Right questions, wrong audience

A questionnaire from Japan’s Ministry of International Trade and Industry (MITI), sent to the Japan Advertising Agencies Association (JAAA) and leading Japanese agencies, is causing consternation among many industry executives.

The questionnaire is designed to help MITI make comparisons between the US, Europe and Japanese advertising industries. It was created to prepare Japan for the next World Trade Organisation talks in 2000, as the country often comes in for criticism on such occasions. The US frequently argues that many Japanese markets are closed to foreign competition, with practices that raise the price of market entry or ensure foreign competitors make slow progress on Japanese turf.

Most of the questionnaire is designed to collect basic facts and figures about the Japanese advertising industry and the broad business plans of Japanese agencies.

But a number of questions touch on the sensitive issue of foreign competition. For example, one question asks about the market shares of Western agencies in Japan and adds, in parentheses: “The US was demanding to secure market share [targets] in the semi-conductor and automobile negotiations.”

Questions are also asked about the market dominance of Dentsu and Hakuhodo; agency shares of prime-time TV (Dentsu has about 50 per cent); the lack of written agreements between Japanese agencies and their clients, and between Japanese agencies and the media; the preferential discounts offered to some advertisers; and the lack of financial transparency.
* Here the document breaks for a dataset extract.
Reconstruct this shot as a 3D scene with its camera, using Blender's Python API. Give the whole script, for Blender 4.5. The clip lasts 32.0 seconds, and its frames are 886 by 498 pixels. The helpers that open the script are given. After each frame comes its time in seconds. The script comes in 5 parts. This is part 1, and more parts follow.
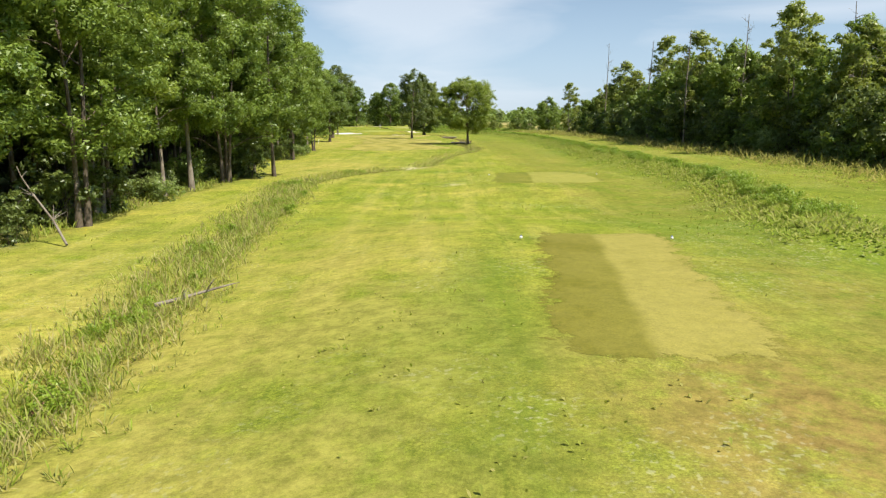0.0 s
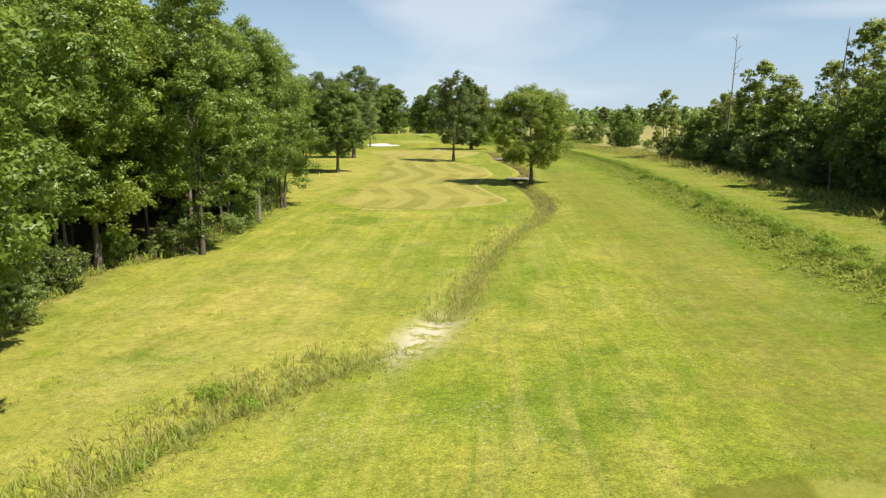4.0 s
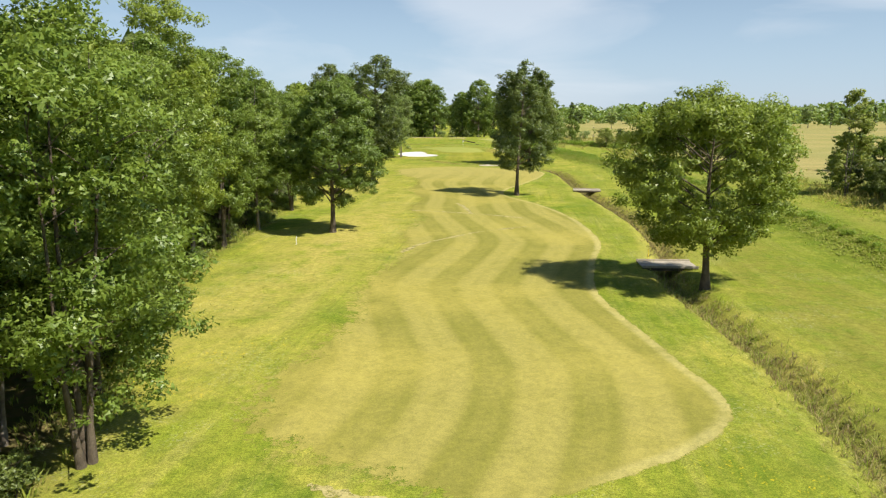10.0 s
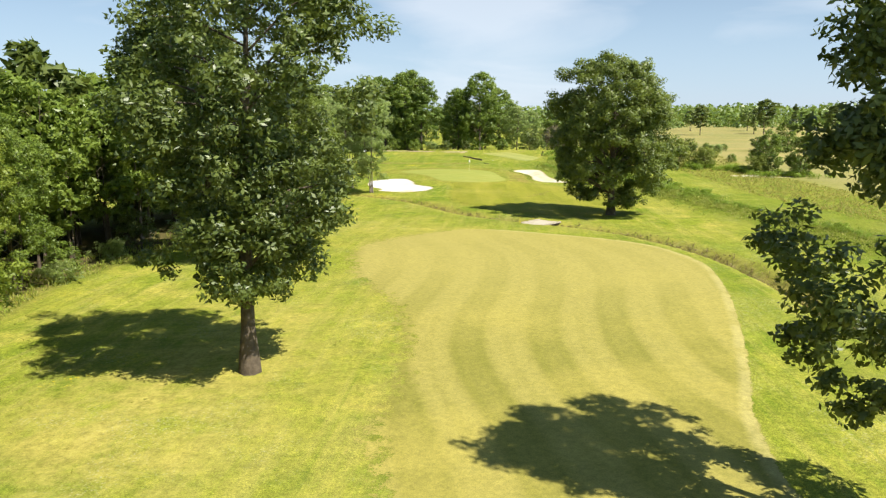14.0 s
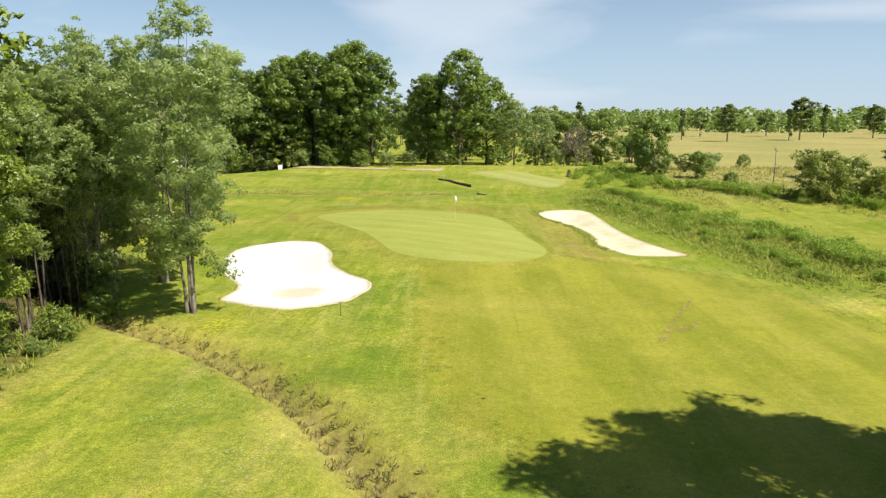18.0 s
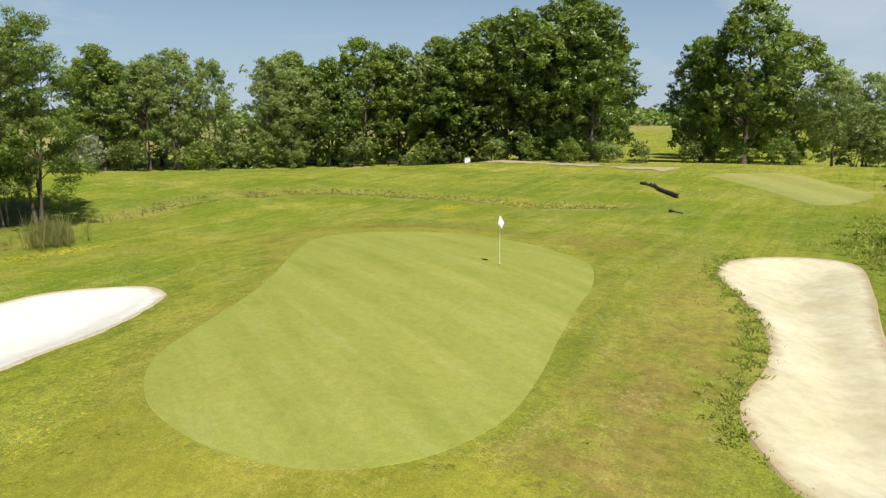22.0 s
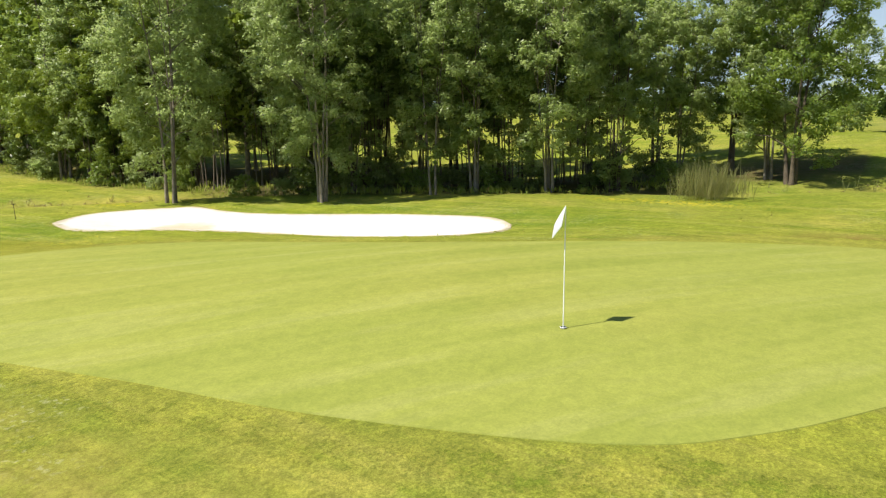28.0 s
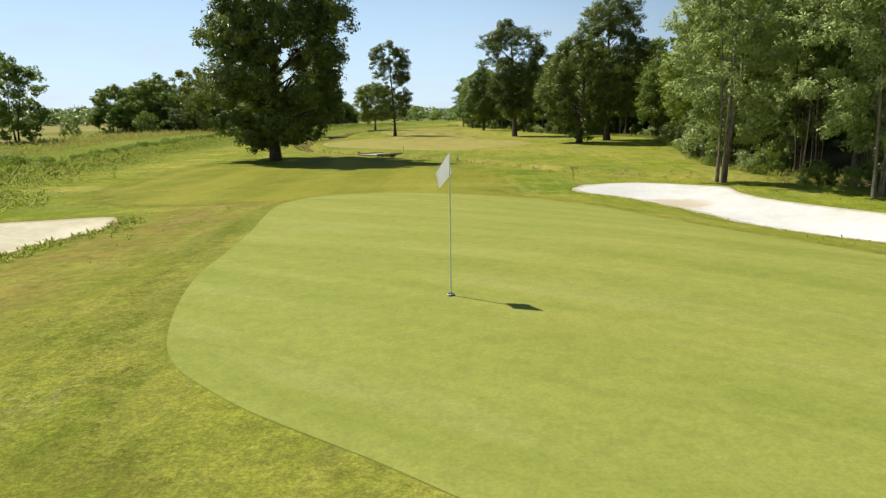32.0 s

All these topics have long vexed managers of international agencies, and many of their clients in Japan. Yet, according to a spokesman in MITI’s trade relations bureau, answers to the questionnaire indicated that foreign agencies experience no undue problems in Japan.

Had foreign agencies been asked their views, however, the results might have been different. Agencies cite problems such as ascertaining whether TV spots are aired as scheduled outside the main metropolitan regions (recent spot checks have caught a number of TV stations invoicing for ads they never transmit), and the difficulty of conducting media research in Japan.

The industry’s main provider of media research data, Video Research Company, is part-owned by Dentsu and Hakuhodo, and sets prices so high that research is scarcely affordable, thereby putting foreign agencies’ planning activities at a disadvantage. Dentsu and Hakuhodo, meanwhile, are investing heavily in their own sophisticated proprietary research systems.

But it doesn’t matter whom MITI or the JAAA consulted over the questionnaire. There is still time for the European and US negotiators to research the questions – for which the Japanese are already preparing some deft answers.